Asian shares advanced on Friday after upbeat data and optimism in the tech sector lifted Wall Street stocks, helping calm some of the jitters sparked by the Federal Reserve’s cautious outlook on the world’s biggest economy.
MSCI’s broadest index of Asia-Pacific shares outside Japan rose 0.25 percent while Japan’s Nikkei gained 0.3 percent.
On Wall Street, the S&P 500 gained 1.09 percent while the Nasdaq Composite rallied 1.42 percent, with the Philadelphia SE Semiconductor Index soaring 3.5 percent.
Apple Inc led the tech sector’s advance, rising 3.7 percent, ahead of the company’s expected streaming service debut next week.
Thursday’s U.S. economic data was upbeat as initial claims for jobless benefits fell more than expected and mid-Atlantic factory activity rebounded sharply.
The figures mollified worries about the U.S. economic outlook after the Fed on Wednesday surprised investors by adopting a sharp dovish stance, anticipating no further interest rate hikes this year and ending its balance sheet rolloffs.

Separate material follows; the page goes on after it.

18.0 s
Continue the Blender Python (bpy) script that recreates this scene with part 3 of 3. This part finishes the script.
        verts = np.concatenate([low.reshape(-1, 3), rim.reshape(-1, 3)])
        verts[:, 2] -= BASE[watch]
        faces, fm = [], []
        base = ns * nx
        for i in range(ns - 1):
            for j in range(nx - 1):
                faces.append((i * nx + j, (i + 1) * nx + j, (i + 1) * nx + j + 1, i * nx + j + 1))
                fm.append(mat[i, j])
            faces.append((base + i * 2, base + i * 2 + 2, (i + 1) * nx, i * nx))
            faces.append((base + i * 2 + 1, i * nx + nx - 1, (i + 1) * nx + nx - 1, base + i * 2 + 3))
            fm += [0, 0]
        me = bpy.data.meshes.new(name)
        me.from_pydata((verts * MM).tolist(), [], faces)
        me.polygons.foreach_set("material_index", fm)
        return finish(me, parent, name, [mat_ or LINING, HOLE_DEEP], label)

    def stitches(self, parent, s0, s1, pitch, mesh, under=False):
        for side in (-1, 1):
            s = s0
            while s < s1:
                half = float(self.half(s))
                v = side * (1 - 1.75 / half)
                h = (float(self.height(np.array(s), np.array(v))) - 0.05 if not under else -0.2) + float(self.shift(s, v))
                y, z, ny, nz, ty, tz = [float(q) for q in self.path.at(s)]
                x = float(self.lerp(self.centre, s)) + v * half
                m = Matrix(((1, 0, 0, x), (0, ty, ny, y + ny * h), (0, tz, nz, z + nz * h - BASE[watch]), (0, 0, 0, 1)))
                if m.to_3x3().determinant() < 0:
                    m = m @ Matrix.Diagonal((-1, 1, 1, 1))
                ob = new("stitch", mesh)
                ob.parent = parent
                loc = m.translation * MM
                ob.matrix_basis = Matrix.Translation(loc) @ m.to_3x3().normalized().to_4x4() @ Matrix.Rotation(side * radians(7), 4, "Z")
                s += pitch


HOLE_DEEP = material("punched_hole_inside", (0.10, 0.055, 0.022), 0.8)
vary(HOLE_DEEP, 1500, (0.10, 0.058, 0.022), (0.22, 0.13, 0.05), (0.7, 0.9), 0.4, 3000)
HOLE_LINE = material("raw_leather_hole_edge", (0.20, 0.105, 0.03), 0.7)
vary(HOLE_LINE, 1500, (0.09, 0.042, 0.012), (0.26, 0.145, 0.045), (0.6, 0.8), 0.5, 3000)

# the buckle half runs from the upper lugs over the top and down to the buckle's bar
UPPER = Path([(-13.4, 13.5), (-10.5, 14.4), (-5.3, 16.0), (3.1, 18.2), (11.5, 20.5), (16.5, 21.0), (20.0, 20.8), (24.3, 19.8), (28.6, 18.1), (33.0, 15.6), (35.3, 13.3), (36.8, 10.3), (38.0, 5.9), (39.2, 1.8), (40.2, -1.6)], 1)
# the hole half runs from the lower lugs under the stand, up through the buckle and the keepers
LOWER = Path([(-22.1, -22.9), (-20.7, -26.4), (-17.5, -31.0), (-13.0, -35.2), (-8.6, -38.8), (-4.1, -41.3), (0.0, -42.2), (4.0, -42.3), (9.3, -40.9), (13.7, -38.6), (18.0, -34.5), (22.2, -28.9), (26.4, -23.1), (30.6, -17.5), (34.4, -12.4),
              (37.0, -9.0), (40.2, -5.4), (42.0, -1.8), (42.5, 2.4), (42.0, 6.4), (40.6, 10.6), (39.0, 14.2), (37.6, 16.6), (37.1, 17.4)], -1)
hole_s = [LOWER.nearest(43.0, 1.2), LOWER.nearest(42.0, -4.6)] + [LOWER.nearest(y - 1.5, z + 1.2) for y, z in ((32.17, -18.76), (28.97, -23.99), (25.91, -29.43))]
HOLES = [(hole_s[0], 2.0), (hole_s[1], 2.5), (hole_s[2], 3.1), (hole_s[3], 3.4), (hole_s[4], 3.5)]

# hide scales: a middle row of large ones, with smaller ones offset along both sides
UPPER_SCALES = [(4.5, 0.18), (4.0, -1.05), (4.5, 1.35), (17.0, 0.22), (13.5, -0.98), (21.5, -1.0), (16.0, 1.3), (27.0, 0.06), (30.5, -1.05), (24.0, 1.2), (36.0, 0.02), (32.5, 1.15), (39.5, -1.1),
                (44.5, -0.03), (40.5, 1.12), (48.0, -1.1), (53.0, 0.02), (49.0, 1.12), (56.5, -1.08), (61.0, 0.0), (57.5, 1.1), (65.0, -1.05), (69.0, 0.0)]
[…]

The dollar also jumped back, with its index against a basket of six major currencies rising to 96.316 from Wednesday’s 1-1/2-month low of 95.735.

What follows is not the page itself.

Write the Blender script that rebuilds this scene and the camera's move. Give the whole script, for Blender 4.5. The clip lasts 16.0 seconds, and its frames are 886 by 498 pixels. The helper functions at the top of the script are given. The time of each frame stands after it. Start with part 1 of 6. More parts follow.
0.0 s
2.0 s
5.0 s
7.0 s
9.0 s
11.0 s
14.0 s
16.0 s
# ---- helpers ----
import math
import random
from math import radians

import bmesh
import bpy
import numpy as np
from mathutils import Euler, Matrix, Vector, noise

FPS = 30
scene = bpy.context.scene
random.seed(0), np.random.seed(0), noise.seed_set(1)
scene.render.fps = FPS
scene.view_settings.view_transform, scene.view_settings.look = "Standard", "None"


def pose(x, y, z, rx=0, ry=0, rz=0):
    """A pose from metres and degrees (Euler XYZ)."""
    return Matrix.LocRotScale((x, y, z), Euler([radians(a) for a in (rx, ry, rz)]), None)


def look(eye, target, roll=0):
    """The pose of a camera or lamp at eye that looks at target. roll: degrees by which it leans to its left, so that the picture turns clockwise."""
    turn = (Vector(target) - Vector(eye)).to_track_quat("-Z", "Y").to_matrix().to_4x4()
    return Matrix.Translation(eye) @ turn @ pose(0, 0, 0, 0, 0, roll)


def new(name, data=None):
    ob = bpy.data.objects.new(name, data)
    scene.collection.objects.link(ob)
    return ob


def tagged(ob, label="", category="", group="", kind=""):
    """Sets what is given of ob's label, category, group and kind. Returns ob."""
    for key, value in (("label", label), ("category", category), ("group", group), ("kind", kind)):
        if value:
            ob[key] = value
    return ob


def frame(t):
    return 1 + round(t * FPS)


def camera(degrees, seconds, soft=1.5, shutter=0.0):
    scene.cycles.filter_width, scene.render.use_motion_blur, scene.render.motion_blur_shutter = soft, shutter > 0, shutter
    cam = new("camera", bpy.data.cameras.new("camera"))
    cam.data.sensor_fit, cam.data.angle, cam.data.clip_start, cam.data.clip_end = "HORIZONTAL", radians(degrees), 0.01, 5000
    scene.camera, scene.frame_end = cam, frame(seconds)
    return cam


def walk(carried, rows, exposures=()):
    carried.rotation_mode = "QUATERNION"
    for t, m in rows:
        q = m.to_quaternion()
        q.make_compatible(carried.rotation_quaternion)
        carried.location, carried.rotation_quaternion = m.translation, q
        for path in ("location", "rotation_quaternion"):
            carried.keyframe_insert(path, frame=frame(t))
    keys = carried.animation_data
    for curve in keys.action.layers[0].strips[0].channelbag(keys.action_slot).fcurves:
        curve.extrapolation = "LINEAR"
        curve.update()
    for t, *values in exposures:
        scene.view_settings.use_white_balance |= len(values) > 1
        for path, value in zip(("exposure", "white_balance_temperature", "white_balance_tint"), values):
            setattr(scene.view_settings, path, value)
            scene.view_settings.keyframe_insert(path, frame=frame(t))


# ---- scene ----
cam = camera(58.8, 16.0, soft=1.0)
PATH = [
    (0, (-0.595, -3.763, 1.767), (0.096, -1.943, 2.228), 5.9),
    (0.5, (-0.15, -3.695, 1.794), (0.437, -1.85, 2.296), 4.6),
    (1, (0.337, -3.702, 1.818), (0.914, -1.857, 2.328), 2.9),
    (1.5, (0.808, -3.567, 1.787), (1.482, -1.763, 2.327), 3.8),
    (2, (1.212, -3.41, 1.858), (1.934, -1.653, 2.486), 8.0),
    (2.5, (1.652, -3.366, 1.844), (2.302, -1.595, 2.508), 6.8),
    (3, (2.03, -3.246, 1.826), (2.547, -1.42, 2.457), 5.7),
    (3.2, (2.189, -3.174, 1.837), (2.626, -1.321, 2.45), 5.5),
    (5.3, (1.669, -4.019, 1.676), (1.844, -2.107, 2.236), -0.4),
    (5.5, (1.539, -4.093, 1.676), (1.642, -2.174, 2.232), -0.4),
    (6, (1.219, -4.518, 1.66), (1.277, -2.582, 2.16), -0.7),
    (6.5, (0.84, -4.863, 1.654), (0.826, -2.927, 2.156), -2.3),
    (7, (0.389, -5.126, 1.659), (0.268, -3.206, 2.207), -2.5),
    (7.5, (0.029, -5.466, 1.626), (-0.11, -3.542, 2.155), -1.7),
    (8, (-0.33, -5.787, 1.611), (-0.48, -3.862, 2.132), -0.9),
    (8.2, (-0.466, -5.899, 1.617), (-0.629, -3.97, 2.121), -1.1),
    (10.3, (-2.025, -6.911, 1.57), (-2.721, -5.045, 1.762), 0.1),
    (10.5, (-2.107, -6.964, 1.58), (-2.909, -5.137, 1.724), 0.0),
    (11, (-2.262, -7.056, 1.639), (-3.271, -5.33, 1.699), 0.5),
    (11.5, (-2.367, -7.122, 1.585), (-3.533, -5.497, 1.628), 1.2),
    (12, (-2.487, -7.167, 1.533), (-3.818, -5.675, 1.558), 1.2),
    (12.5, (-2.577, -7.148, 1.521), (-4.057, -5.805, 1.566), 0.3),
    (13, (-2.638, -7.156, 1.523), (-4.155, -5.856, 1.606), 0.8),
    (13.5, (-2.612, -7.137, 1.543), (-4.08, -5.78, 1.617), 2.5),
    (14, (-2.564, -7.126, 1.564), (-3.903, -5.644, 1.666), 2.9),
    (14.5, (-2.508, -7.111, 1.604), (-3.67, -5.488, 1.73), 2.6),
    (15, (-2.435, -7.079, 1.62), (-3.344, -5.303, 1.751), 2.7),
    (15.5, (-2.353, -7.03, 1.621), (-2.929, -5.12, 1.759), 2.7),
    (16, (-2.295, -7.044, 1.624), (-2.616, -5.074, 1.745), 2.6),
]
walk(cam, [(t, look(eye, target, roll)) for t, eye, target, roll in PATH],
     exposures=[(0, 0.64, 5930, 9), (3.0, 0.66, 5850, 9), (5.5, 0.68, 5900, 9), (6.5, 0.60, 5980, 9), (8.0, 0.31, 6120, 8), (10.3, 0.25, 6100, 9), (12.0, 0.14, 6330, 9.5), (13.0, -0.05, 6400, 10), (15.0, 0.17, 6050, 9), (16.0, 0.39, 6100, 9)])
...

The euro traded at $1.1377, off Wednesday’s 1-1/2-month high of $1.14485.
The dollar stood at 110.77 yen, having hit a five-week low of 110.30 on Thursday.
The benchmark U.S. 10-year notes yield slipped to as low as 2.500 percent on Thursday, its lowest since early January last year.
The five-year yield dropped to 2.34 percent, below the current Fed funds rate around 2.40 percent, as fed funds futures price in about 50 percent chances of a rate cut this year.
“The main market reaction to the Fed’s announcement was that it has become a consensus that the Fed’s next move is a rate cut,” said Naoya Oshikubo, senior manager at Sumitomo Mitsui Trust Asset.
“As economic data from China and elsewhere has not bottomed out yet, investors will be looking at economic fundamentals for now. If there are improvements, then markets could roll back expectations of a Fed rate cut,” he said.
Another cloud hanging over markets was Britain’s fraught moves to exit from the European Union, as the British pound was bruised anew by rising worries about a no-deal Brexit.
EU leaders said Britain could leave the European Union without a deal on April 12 if lawmakers fail next week to back Prime Minister Theresa May’s agreement with Brussels.
EU leaders gave May an extra two months, until May 22, to leave if she wins next week’s vote in parliament.
The pound traded at $1.3124, having dropped to $1.3004 the previous day. Against the euro, it hit one-month low of 0.8722 to euro on Thursday and last stood at 0.8664.
Oil fell held near 2019 highs, supported by a broad risk-on mood, OPEC production cuts and U.S. sanctions on key producers Iran and Venezuela.
U.S. crude traded flat at $59.98 a barrel.